Я всегда сама принимала решения. Последнее слово всегда оказывалось за мной. У родителей не было выхода.
О чтении:
Мама с детства читала мне книги вслух. Она мне читала Сологуба, читала Рубцова. Когда мне было 11 лет, она купила мне книжку "Это я – Эдичка". Это был 1992 год. Она читала мне Хайдеггера, Ницше, Карнеги. Я не хотела читать – меня так приучали. Потом папа дал мне книжку "Страна Оз", и я первый раз заплакала от литературы. Мне было 11 лет.
Когда мне было 13 лет, я принесла на урок литературы "Голый завтрак" Берроуза. Мне сказали, что первый раз слышат о таком авторе: "Где ты их берешь, Лера?" Я влюблялась в литературных героев. Первый раз со мной это случилось в 14 лет.
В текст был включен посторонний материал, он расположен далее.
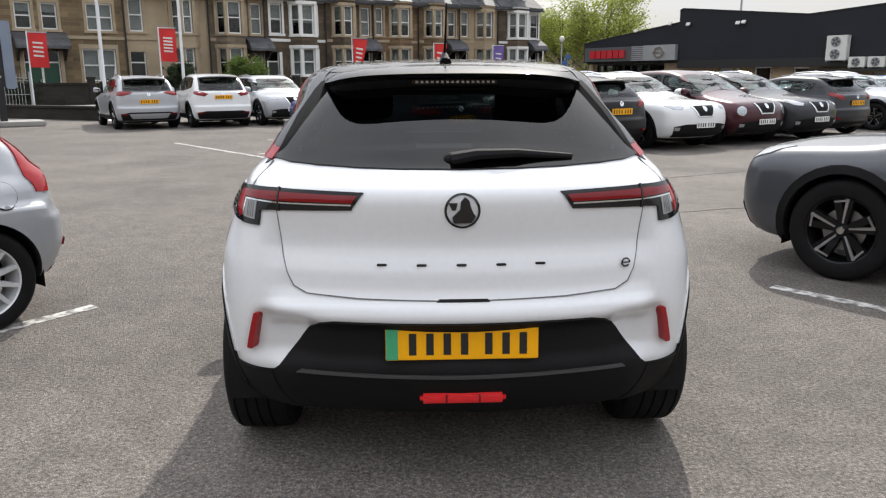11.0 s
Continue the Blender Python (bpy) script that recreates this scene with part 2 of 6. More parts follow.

Это был роман Гофмана "Житейские воззрения кота Мурра" вкупе с биографией капельмейстера Иоганнеса Крейслера. Дальше – Бодлер, Достоевский все остальное. Достоевский вгонял меня в депрессию, и тут я нашла выход: я открыла для себя Толстого и прочла много-много раз "Войну и мир". И мне стало легче жить на свете.
О дочери Октавии:
Мама с папой занимаются Октавией. Как выяснилось, это их лайфстайл, жизненное кредо и смысл жизни. Мама бросила работу сразу, как я родила. Для меня главное – не воспитывать, а быть другом. И здорово, когда для ребенка первым кумиром, авторитетом становится не какой-нибудь рок-стар, а родители. Я буду очень стараться быть для нее примером.
О своем имени:
Моя бабушка не была безумной фанаткой Джованьоли. Был совет. Бабушка предлагала назвать меня Маргаритой, мама хотела назвать Матильдой, кто-то хотел Дубравкой. И потом моя бабушка сказала: "Вот Валерия из романа "Спартак"". Валерия Гай появилась чуть позже, но тоже в детстве. Когда я начала себя осознавать в этом мире, поняла некоторые вещи, пришла к родителям и сказала: "На самом деле меня зовут не Валерия, а Валерия Гай. Пойдем оформим мне документы". Все подписали, сделали так, как должно быть. Как можно человеку, отдельной вселенной запретить себя именовать так, как он хочет? Тогда вы превращаетесь во врага!